• AIM:
Transcribe the listing verbatim. Do not carry over any pictures.

★ ★ ★ ★

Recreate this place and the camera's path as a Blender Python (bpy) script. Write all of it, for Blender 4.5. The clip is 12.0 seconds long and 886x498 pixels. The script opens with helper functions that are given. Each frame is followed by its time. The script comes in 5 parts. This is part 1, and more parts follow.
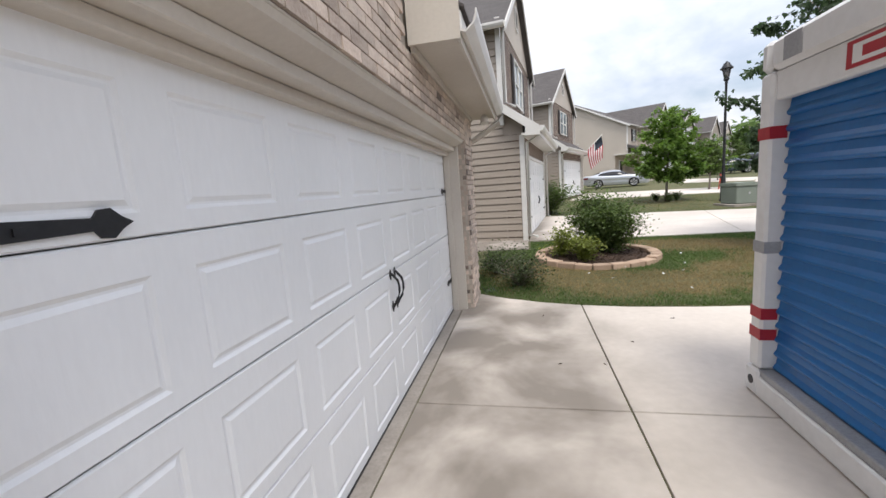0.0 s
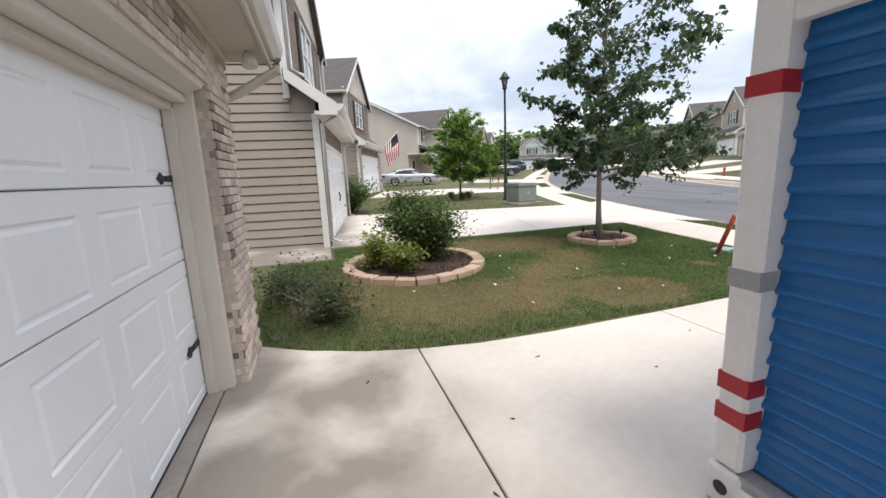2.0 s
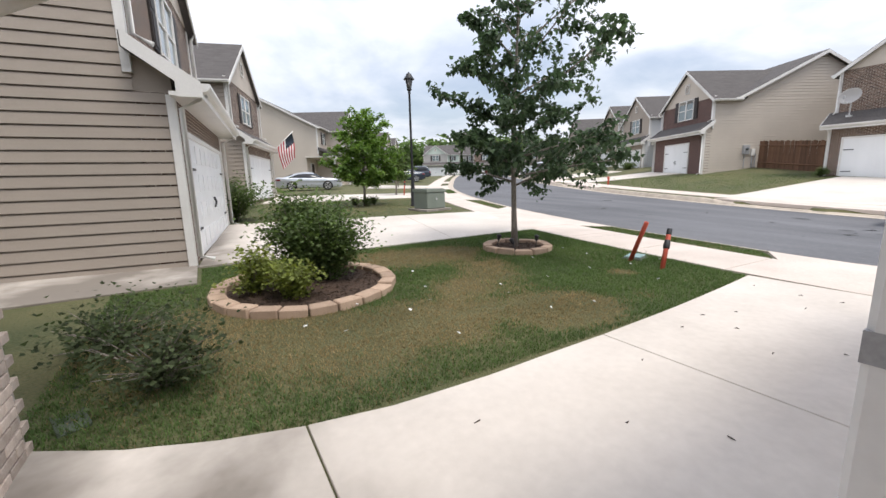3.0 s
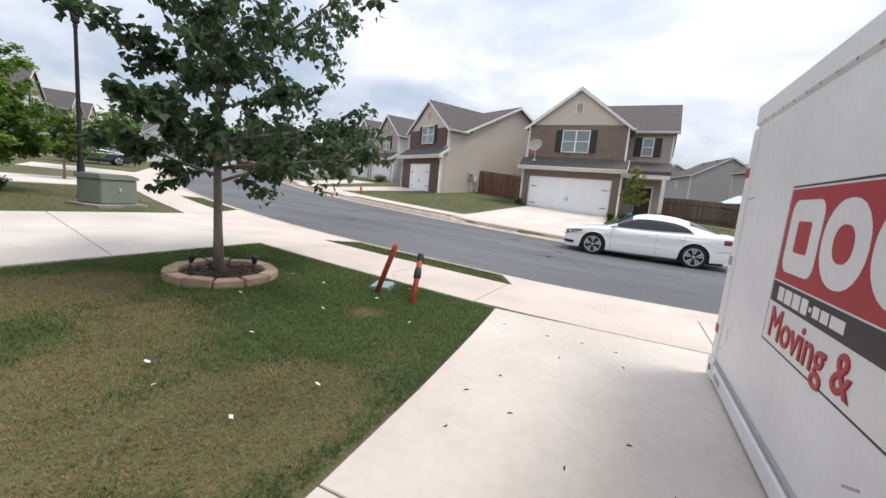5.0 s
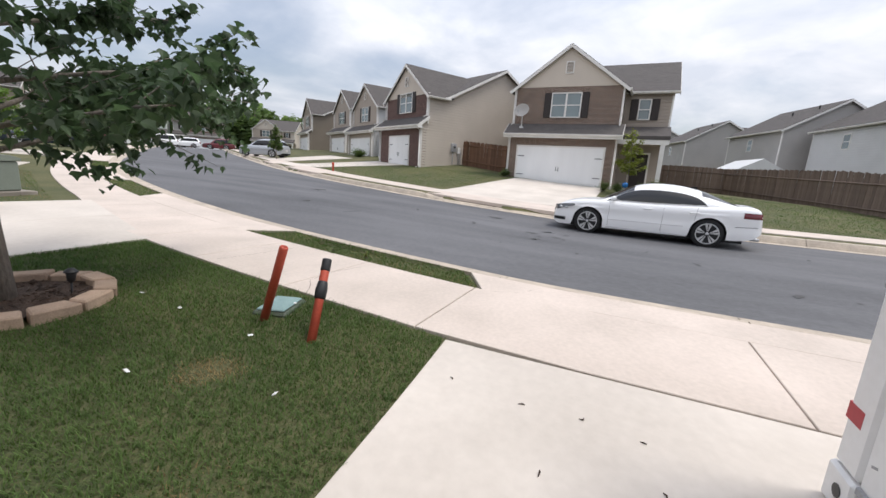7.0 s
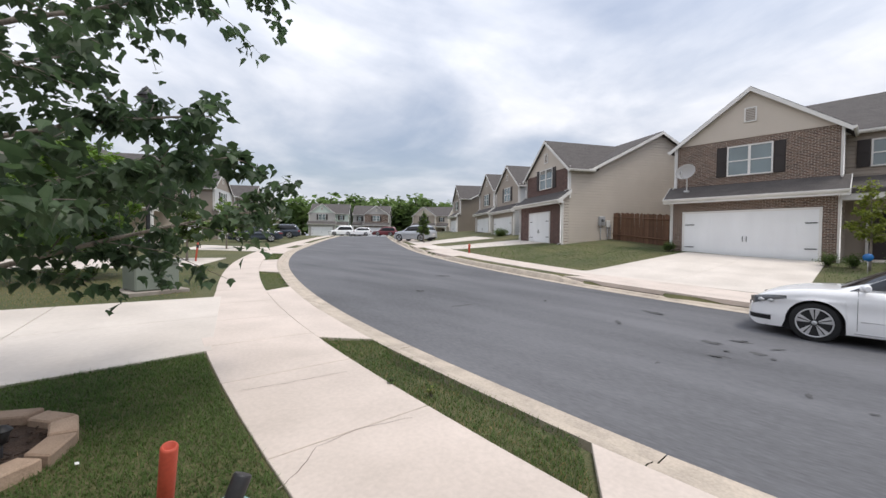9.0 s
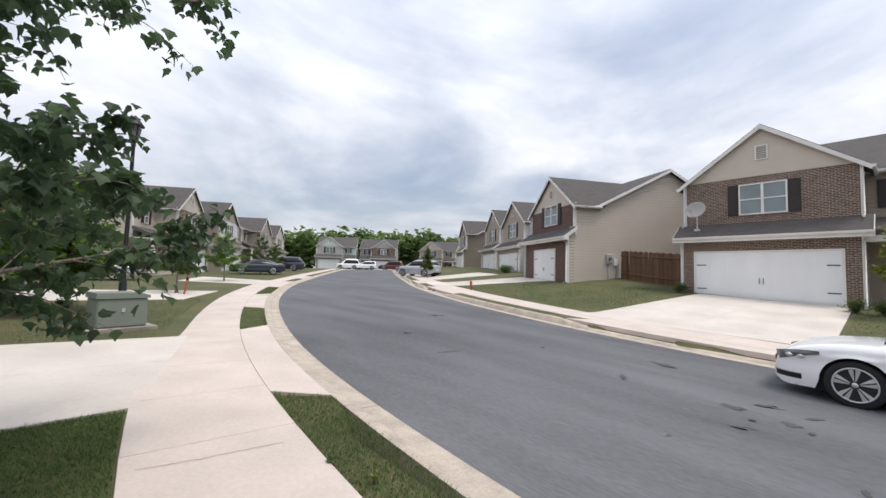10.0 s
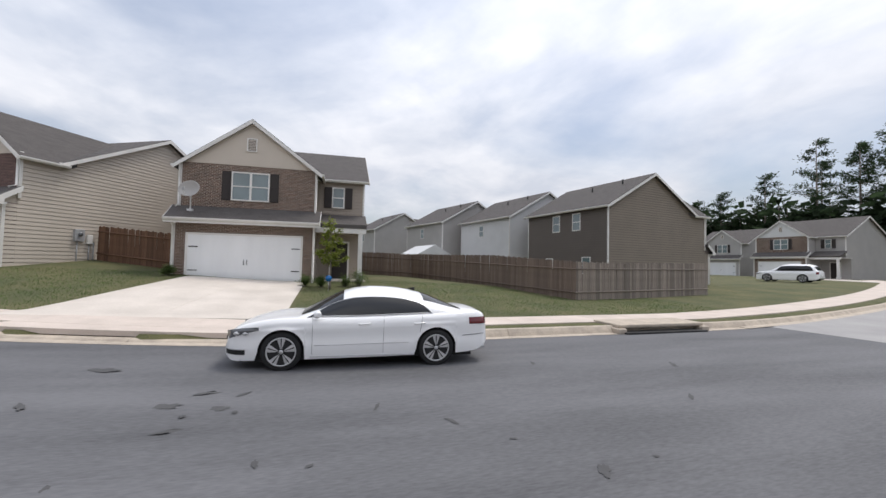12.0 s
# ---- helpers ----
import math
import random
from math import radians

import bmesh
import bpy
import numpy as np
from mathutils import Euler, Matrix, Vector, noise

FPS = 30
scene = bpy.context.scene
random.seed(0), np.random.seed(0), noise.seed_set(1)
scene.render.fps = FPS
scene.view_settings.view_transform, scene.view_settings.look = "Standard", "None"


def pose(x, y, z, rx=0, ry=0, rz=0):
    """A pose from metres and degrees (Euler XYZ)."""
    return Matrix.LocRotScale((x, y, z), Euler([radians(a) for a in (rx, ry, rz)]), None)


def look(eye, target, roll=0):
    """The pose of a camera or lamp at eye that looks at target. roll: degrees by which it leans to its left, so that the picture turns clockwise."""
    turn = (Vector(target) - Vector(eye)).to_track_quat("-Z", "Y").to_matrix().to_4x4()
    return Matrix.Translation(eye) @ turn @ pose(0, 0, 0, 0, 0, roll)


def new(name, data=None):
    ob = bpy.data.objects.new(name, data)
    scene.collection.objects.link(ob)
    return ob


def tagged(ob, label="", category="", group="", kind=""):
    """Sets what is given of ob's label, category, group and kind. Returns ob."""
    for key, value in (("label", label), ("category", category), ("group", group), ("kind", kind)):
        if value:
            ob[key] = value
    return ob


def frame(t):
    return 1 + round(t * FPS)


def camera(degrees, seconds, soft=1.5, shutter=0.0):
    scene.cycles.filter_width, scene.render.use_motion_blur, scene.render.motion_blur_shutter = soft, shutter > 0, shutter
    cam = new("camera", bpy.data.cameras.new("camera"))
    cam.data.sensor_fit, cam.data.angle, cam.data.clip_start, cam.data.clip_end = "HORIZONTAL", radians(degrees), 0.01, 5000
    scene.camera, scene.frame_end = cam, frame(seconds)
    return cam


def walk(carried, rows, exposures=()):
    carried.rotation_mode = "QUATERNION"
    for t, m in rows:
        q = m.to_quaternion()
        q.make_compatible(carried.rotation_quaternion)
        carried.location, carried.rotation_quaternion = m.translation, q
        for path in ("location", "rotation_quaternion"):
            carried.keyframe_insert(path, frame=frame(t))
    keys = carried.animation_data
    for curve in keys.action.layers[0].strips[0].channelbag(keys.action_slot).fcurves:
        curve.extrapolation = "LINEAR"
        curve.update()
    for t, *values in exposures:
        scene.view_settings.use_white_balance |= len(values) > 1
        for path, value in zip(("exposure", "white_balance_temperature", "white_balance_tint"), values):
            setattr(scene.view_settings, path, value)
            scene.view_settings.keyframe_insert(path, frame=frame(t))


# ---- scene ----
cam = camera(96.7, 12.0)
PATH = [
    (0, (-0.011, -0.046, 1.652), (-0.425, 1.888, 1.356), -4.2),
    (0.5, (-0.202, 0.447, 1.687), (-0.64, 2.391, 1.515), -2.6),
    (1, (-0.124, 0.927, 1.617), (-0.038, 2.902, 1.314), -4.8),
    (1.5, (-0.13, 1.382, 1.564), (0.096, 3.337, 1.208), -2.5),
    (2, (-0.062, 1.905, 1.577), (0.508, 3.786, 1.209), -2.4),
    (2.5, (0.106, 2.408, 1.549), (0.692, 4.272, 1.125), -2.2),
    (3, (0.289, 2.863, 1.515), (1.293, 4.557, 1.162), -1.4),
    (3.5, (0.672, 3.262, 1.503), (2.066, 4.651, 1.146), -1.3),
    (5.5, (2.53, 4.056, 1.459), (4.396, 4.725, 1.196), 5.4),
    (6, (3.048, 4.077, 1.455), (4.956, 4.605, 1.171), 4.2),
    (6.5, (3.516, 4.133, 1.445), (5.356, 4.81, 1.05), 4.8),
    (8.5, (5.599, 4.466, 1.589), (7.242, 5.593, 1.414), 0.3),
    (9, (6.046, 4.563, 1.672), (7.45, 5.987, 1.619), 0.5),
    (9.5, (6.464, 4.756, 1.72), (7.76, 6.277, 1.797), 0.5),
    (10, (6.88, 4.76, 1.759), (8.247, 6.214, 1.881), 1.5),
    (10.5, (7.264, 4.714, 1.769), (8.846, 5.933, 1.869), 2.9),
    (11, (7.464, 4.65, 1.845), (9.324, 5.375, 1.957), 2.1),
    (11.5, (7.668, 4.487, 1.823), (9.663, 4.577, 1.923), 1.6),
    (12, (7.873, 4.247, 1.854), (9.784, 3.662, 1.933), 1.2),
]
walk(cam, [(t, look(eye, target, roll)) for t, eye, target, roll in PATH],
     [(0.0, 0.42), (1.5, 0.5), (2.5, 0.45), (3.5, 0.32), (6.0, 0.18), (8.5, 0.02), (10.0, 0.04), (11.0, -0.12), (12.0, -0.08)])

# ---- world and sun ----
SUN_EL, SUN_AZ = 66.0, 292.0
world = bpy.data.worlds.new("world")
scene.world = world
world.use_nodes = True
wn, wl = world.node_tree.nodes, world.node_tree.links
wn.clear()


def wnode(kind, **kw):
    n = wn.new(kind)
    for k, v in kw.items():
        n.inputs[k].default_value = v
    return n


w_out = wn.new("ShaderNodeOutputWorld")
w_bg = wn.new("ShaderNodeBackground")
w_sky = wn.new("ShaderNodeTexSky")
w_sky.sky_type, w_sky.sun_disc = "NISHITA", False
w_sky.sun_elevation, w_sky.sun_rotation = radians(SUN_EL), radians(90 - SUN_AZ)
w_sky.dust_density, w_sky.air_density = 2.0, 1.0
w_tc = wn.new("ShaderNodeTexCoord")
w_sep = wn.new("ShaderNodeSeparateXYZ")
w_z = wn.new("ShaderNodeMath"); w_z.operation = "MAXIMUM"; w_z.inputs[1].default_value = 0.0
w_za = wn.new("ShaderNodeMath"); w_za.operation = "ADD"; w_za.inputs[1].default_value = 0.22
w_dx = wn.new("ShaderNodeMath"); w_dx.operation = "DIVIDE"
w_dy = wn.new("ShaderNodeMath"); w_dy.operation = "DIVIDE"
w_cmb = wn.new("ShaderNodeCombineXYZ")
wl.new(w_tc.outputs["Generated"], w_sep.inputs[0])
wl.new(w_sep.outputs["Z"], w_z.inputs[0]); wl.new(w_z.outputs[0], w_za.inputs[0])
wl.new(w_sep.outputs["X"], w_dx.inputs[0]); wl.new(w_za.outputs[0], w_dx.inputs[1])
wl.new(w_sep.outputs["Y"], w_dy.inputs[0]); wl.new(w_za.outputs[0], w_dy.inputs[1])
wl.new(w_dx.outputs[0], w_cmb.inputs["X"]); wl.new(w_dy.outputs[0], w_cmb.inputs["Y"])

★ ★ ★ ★

• THE OUTPUT:
Recreate this place and the camera's path as a Blender Python (bpy) script. Write all of it, for Blender 4.5. The clip is 12.0 seconds long and 886x498 pixels. The script opens with helper functions that are given. Each frame is followed by its time. The script comes in 5 parts. This is part 1, and more parts follow.
0.0 s
2.0 s
3.0 s
5.0 s
7.0 s
9.0 s
10.0 s
12.0 s
# ---- helpers ----
import math
import random
from math import radians

import bmesh
import bpy
import numpy as np
from mathutils import Euler, Matrix, Vector, noise

FPS = 30
scene = bpy.context.scene
random.seed(0), np.random.seed(0), noise.seed_set(1)
scene.render.fps = FPS
scene.view_settings.view_transform, scene.view_settings.look = "Standard", "None"


def pose(x, y, z, rx=0, ry=0, rz=0):
    """A pose from metres and degrees (Euler XYZ)."""
    return Matrix.LocRotScale((x, y, z), Euler([radians(a) for a in (rx, ry, rz)]), None)


def look(eye, target, roll=0):
    """The pose of a camera or lamp at eye that looks at target. roll: degrees by which it leans to its left, so that the picture turns clockwise."""
    turn = (Vector(target) - Vector(eye)).to_track_quat("-Z", "Y").to_matrix().to_4x4()
    return Matrix.Translation(eye) @ turn @ pose(0, 0, 0, 0, 0, roll)


def new(name, data=None):
    ob = bpy.data.objects.new(name, data)
    scene.collection.objects.link(ob)
    return ob


def tagged(ob, label="", category="", group="", kind=""):
    """Sets what is given of ob's label, category, group and kind. Returns ob."""
    for key, value in (("label", label), ("category", category), ("group", group), ("kind", kind)):
        if value:
            ob[key] = value
    return ob


def frame(t):
    return 1 + round(t * FPS)


def camera(degrees, seconds, soft=1.5, shutter=0.0):
    scene.cycles.filter_width, scene.render.use_motion_blur, scene.render.motion_blur_shutter = soft, shutter > 0, shutter
    cam = new("camera", bpy.data.cameras.new("camera"))
    cam.data.sensor_fit, cam.data.angle, cam.data.clip_start, cam.data.clip_end = "HORIZONTAL", radians(degrees), 0.01, 5000
    scene.camera, scene.frame_end = cam, frame(seconds)
    return cam


def walk(carried, rows, exposures=()):
    carried.rotation_mode = "QUATERNION"
    for t, m in rows:
        q = m.to_quaternion()
        q.make_compatible(carried.rotation_quaternion)
        carried.location, carried.rotation_quaternion = m.translation, q
        for path in ("location", "rotation_quaternion"):
            carried.keyframe_insert(path, frame=frame(t))
    keys = carried.animation_data
    for curve in keys.action.layers[0].strips[0].channelbag(keys.action_slot).fcurves:
        curve.extrapolation = "LINEAR"
        curve.update()
    for t, *values in exposures:
        scene.view_settings.use_white_balance |= len(values) > 1
        for path, value in zip(("exposure", "white_balance_temperature", "white_balance_tint"), values):
            setattr(scene.view_settings, path, value)
            scene.view_settings.keyframe_insert(path, frame=frame(t))


# ---- scene ----
cam = camera(96.7, 12.0)
PATH = [
    (0, (-0.011, -0.046, 1.652), (-0.425, 1.888, 1.356), -4.2),
    (0.5, (-0.202, 0.447, 1.687), (-0.64, 2.391, 1.515), -2.6),
    (1, (-0.124, 0.927, 1.617), (-0.038, 2.902, 1.314), -4.8),
    (1.5, (-0.13, 1.382, 1.564), (0.096, 3.337, 1.208), -2.5),
    (2, (-0.062, 1.905, 1.577), (0.508, 3.786, 1.209), -2.4),
    (2.5, (0.106, 2.408, 1.549), (0.692, 4.272, 1.125), -2.2),
    (3, (0.289, 2.863, 1.515), (1.293, 4.557, 1.162), -1.4),
    (3.5, (0.672, 3.262, 1.503), (2.066, 4.651, 1.146), -1.3),
    (5.5, (2.53, 4.056, 1.459), (4.396, 4.725, 1.196), 5.4),
    (6, (3.048, 4.077, 1.455), (4.956, 4.605, 1.171), 4.2),
    (6.5, (3.516, 4.133, 1.445), (5.356, 4.81, 1.05), 4.8),
    (8.5, (5.599, 4.466, 1.589), (7.242, 5.593, 1.414), 0.3),
    (9, (6.046, 4.563, 1.672), (7.45, 5.987, 1.619), 0.5),
    (9.5, (6.464, 4.756, 1.72), (7.76, 6.277, 1.797), 0.5),
    (10, (6.88, 4.76, 1.759), (8.247, 6.214, 1.881), 1.5),
    (10.5, (7.264, 4.714, 1.769), (8.846, 5.933, 1.869), 2.9),
    (11, (7.464, 4.65, 1.845), (9.324, 5.375, 1.957), 2.1),
    (11.5, (7.668, 4.487, 1.823), (9.663, 4.577, 1.923), 1.6),
    (12, (7.873, 4.247, 1.854), (9.784, 3.662, 1.933), 1.2),
]
walk(cam, [(t, look(eye, target, roll)) for t, eye, target, roll in PATH],
     [(0.0, 0.42), (1.5, 0.5), (2.5, 0.45), (3.5, 0.32), (6.0, 0.18), (8.5, 0.02), (10.0, 0.04), (11.0, -0.12), (12.0, -0.08)])

# ---- world and sun ----
SUN_EL, SUN_AZ = 66.0, 292.0
world = bpy.data.worlds.new("world")
scene.world = world
world.use_nodes = True
wn, wl = world.node_tree.nodes, world.node_tree.links
wn.clear()


def wnode(kind, **kw):
    n = wn.new(kind)
    for k, v in kw.items():
        n.inputs[k].default_value = v
    return n


w_out = wn.new("ShaderNodeOutputWorld")
w_bg = wn.new("ShaderNodeBackground")
w_sky = wn.new("ShaderNodeTexSky")
w_sky.sky_type, w_sky.sun_disc = "NISHITA", False
w_sky.sun_elevation, w_sky.sun_rotation = radians(SUN_EL), radians(90 - SUN_AZ)
w_sky.dust_density, w_sky.air_density = 2.0, 1.0
w_tc = wn.new("ShaderNodeTexCoord")
w_sep = wn.new("ShaderNodeSeparateXYZ")
w_z = wn.new("ShaderNodeMath"); w_z.operation = "MAXIMUM"; w_z.inputs[1].default_value = 0.0
w_za = wn.new("ShaderNodeMath"); w_za.operation = "ADD"; w_za.inputs[1].default_value = 0.22
w_dx = wn.new("ShaderNodeMath"); w_dx.operation = "DIVIDE"
w_dy = wn.new("ShaderNodeMath"); w_dy.operation = "DIVIDE"
w_cmb = wn.new("ShaderNodeCombineXYZ")
wl.new(w_tc.outputs["Generated"], w_sep.inputs[0])
wl.new(w_sep.outputs["Z"], w_z.inputs[0]); wl.new(w_z.outputs[0], w_za.inputs[0])
wl.new(w_sep.outputs["X"], w_dx.inputs[0]); wl.new(w_za.outputs[0], w_dx.inputs[1])
wl.new(w_sep.outputs["Y"], w_dy.inputs[0]); wl.new(w_za.outputs[0], w_dy.inputs[1])
wl.new(w_dx.outputs[0], w_cmb.inputs["X"]); wl.new(w_dy.outputs[0], w_cmb.inputs["Y"])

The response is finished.